This is a cameo—a relief carved out of stone with layers of
different colors. The stone used is
sardonyx, an onyx that has parallel layers of sard. The subject is a dynastic group
portrait. Portraits of family members
had been shown in public during the Republic.
But from the time of Augustus dynastic groups appear regularly in the
archaeological record—in statuary groups and on coins. This cameo shows two couples facing each
other. Who are they? Everyone agrees that the man on the left is
Claudius—his facial features are distinctive.
We may suppose that the female figure behind him is his wife Agrippina
the Younger. As for the two to the right,
there are various opinions. One is that
they are Germanicus (Claudius’ brother) and his wife Agrippina the Elder (the
mother of Claudius’ wife Agrippina the Younger). Another is that they are Tiberius and Livia
(but they are son and daughter, not husband and wife).
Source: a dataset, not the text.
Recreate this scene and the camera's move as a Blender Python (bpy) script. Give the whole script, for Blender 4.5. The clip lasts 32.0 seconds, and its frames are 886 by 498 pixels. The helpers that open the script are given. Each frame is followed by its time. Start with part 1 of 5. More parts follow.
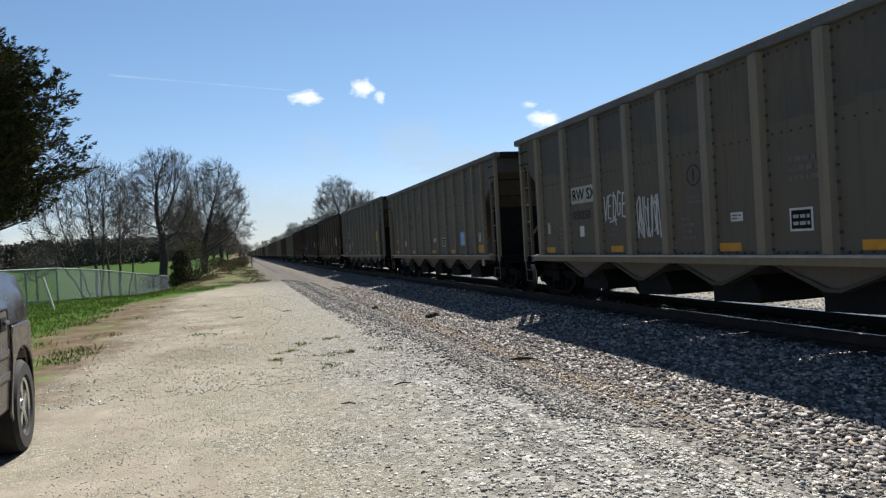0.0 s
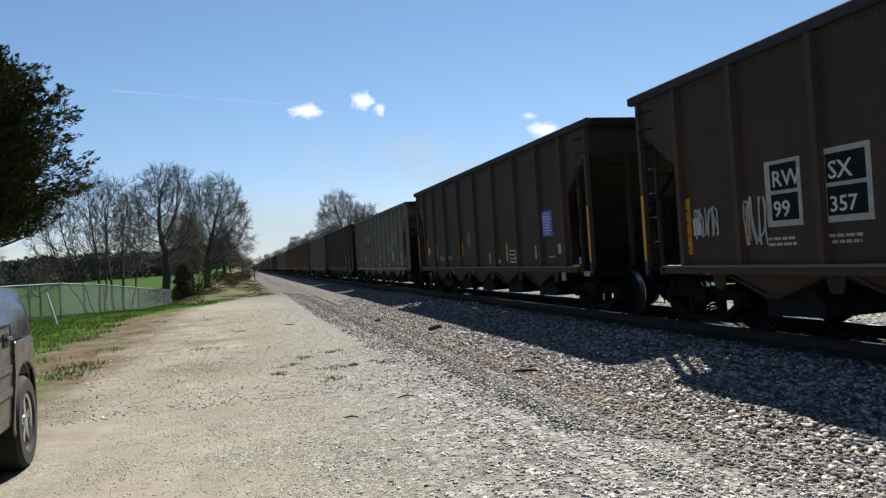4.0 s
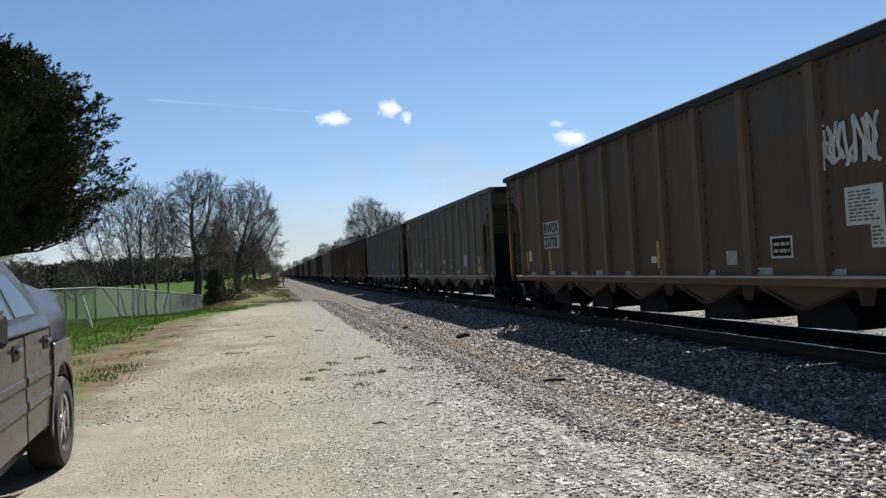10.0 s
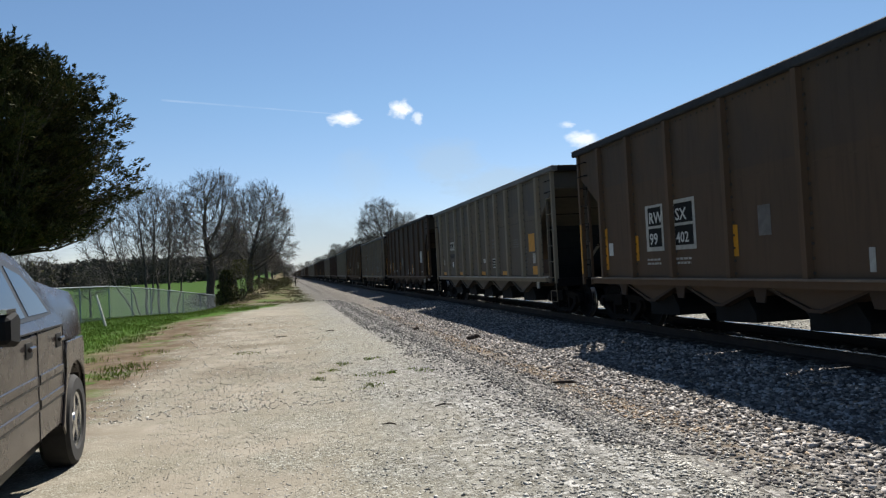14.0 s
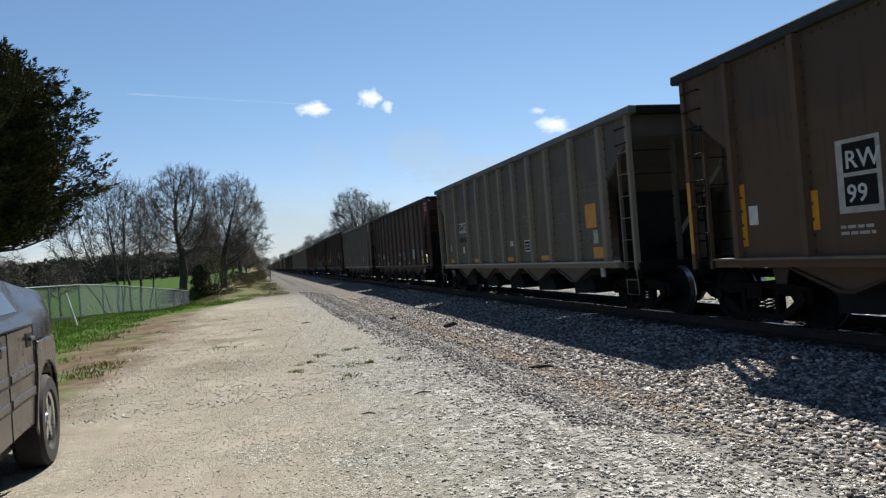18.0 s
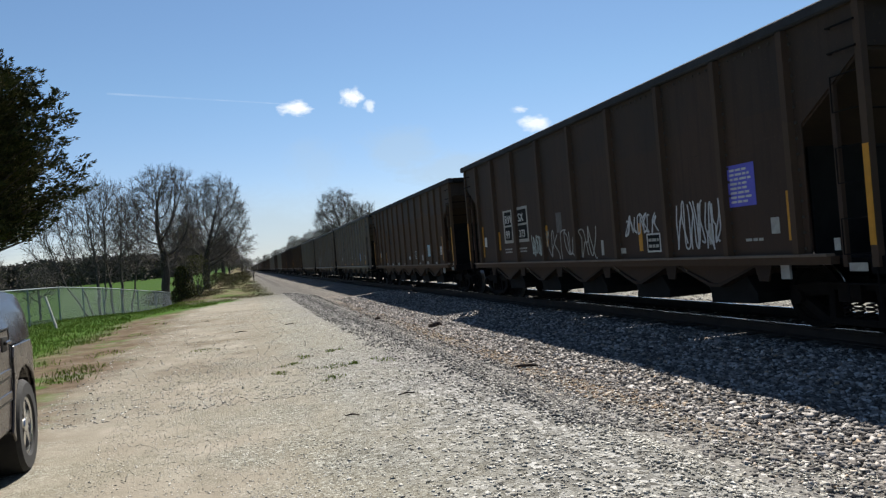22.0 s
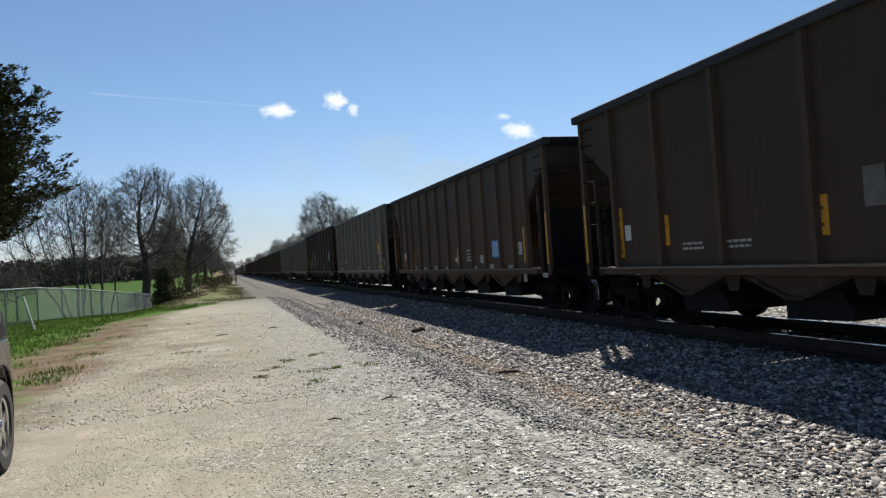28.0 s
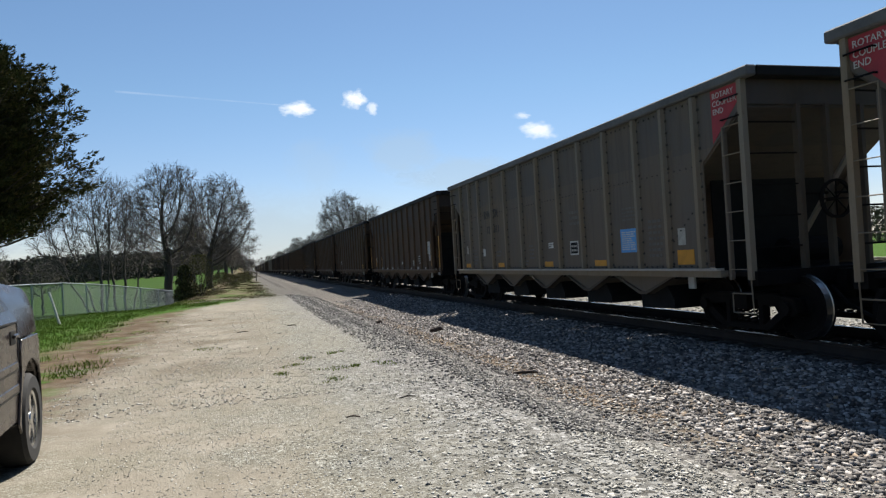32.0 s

The male portrait heads emerge out of cornucopiae, horns of
plenty, which rest upon heaps of captured weapons. Both Claudius and Germanicus wear the corona
civica, the crown of oak leaves awarded to a Roman who had saved the life of a
fellow Roman in battle (from the time of Augustus, this crown became part of
the emperor’s iconography). Between
them, Jupiter’s eagle looks up at Claudius.
What does all this mean? The
empire is the fruit, as it were, of the military exploits of these men, the
“saviors” of their fellow Romans and guarantors of their continuing
prosperity. And the eagle serves to
confirm the emperor’s authority.
What about the women?
On the right, Agrippina the Elder wears a helmet encircled by a laurel wreath,
the attribute of Dea Roma, the personification of the city of Rome. Her daughter wears a crown in the form of a
turreted wall, a veil, and a garland of ears of wheat: she may represent
Oikoumene, the personification of the inhabited world.
There is room for different interpretations here, to be
sure. But the general import of this
dynastic portrait is clear enough: through military action, and with the full
approval of the gods, the imperial family maintains the welfare of Rome and the
Roman world. It should be compared with
the other great gems that have come down to us from the Julio-Claudian period,
the Gemma Augustea and the Grand Camée de France. The Gemma Claudia is thought to have been a
wedding gift to Claudius and Agrippina the Younger.